→ Material for this task
--- START ---
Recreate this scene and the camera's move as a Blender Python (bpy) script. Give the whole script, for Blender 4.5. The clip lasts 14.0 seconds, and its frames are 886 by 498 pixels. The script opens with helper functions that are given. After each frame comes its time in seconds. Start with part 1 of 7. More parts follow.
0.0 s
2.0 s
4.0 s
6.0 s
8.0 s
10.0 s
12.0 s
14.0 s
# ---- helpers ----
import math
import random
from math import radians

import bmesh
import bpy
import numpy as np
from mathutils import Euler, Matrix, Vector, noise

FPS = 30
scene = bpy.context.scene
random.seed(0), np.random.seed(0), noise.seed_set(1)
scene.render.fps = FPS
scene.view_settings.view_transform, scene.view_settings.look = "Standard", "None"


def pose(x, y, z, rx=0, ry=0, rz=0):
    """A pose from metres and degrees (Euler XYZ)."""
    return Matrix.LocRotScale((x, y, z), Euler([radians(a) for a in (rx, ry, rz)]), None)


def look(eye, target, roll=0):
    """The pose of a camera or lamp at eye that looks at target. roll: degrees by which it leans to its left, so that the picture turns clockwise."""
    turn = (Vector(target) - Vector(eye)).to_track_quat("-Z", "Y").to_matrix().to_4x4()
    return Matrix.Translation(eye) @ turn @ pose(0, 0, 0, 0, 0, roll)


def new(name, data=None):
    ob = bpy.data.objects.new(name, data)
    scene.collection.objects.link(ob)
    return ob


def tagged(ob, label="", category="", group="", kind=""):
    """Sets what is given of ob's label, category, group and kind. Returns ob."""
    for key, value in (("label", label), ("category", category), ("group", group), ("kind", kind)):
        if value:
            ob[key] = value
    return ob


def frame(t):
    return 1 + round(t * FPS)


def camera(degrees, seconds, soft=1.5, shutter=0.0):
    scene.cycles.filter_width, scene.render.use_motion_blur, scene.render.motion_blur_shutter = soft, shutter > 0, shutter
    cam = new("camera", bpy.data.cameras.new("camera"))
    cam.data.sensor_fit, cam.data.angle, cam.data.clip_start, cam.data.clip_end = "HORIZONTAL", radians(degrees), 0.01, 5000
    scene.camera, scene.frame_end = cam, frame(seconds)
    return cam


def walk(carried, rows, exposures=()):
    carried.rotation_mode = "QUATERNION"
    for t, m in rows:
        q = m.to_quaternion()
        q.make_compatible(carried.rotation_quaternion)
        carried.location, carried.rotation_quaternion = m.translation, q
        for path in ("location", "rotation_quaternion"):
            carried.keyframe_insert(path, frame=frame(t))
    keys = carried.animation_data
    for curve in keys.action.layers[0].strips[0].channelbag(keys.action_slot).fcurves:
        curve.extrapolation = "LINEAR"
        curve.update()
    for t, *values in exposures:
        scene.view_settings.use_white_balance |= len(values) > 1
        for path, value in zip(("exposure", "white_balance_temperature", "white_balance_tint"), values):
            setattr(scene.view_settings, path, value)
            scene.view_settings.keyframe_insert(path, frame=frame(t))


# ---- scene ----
--- END ---
--- START ---
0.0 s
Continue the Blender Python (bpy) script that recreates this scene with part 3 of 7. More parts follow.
--- END ---
→ Stated problem
In the listing above, locate the line containing "for path in" and the line containing "scene.view_settings.use_white_balance |= len(values)", then transcribe both and every line between them verbatim.

→ Reply to the exercise
        for path in ("location", "rotation_quaternion"):
            carried.keyframe_insert(path, frame=frame(t))
    keys = carried.animation_data
    for curve in keys.action.layers[0].strips[0].channelbag(keys.action_slot).fcurves:
        curve.extrapolation = "LINEAR"
        curve.update()
    for t, *values in exposures:
        scene.view_settings.use_white_balance |= len(values) > 1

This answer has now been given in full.